# Material provided start
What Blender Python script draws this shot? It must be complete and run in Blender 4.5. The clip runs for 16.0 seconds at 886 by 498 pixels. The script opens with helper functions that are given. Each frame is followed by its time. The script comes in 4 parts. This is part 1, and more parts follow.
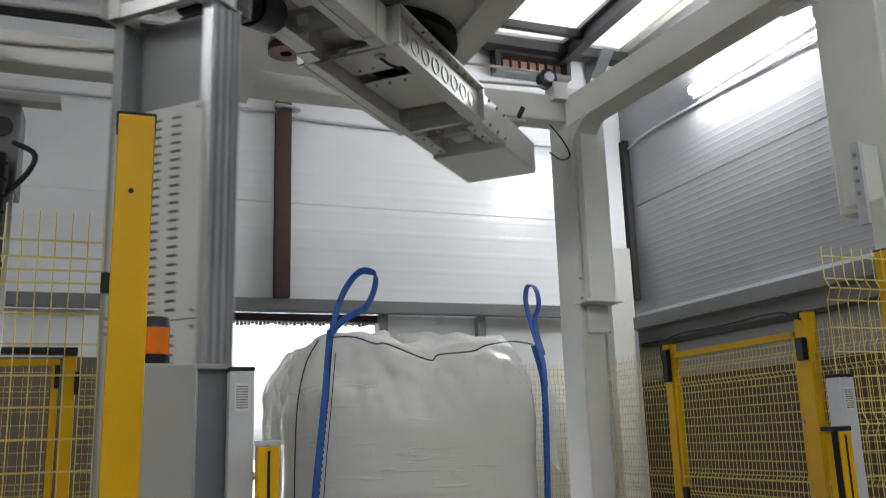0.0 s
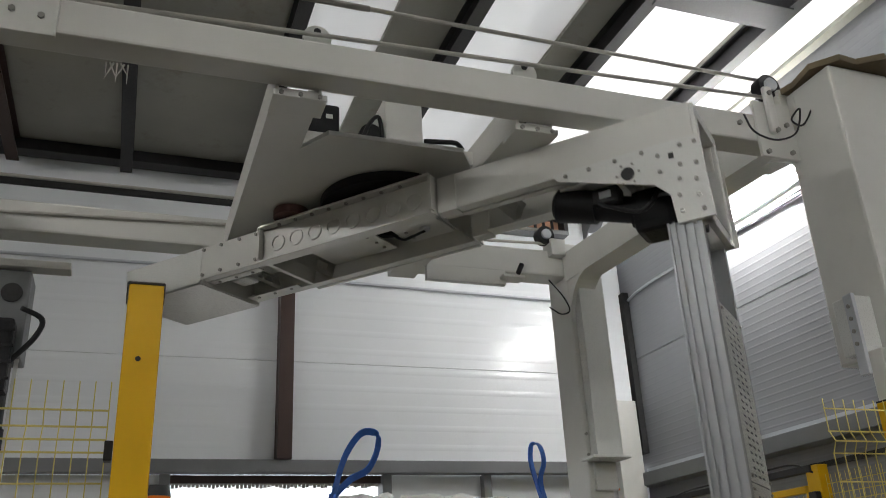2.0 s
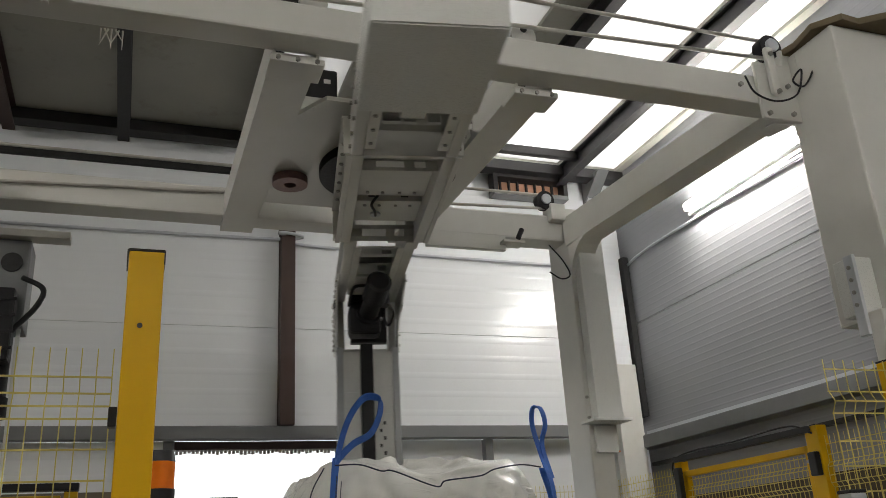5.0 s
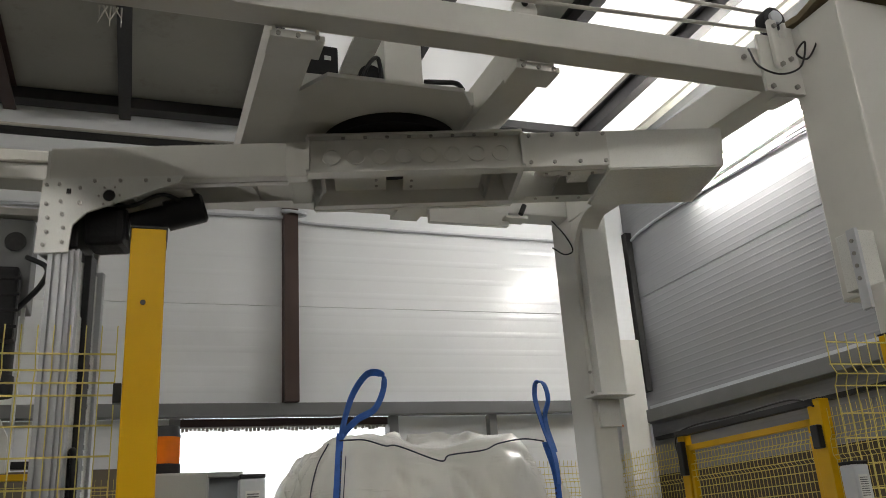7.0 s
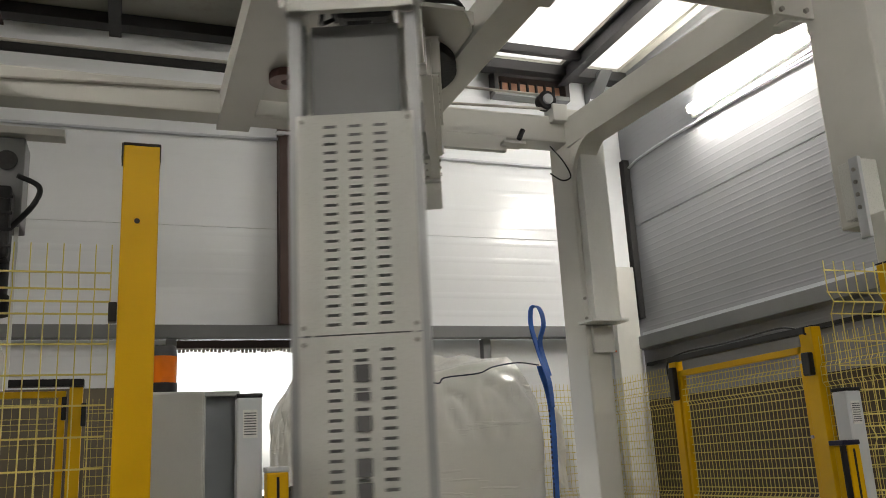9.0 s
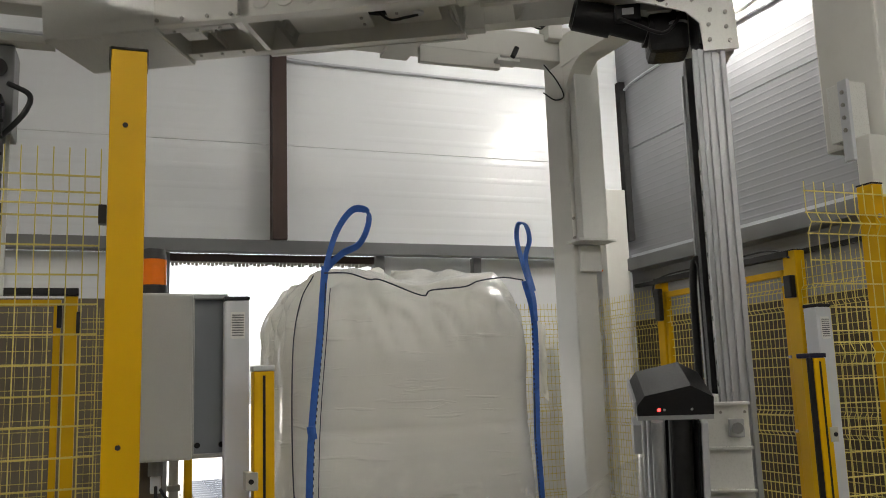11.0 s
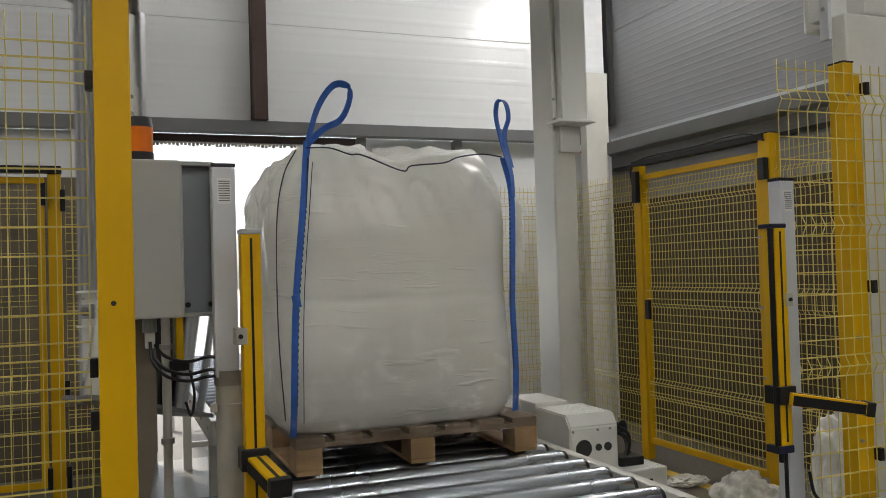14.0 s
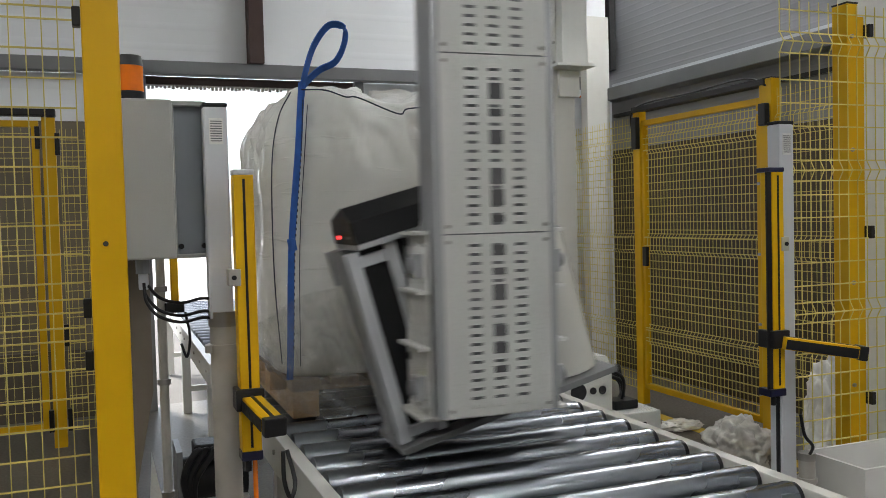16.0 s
# Material provided end
◆ Exercise task ◆
Every line above should be returned exactly; the pictures stay out.

◆ Task response ◆
What Blender Python script draws this shot? It must be complete and run in Blender 4.5. The clip runs for 16.0 seconds at 886 by 498 pixels. The script opens with helper functions that are given. Each frame is followed by its time. The script comes in 4 parts. This is part 1, and more parts follow.
0.0 s
2.0 s
5.0 s
7.0 s
9.0 s
11.0 s
14.0 s
16.0 s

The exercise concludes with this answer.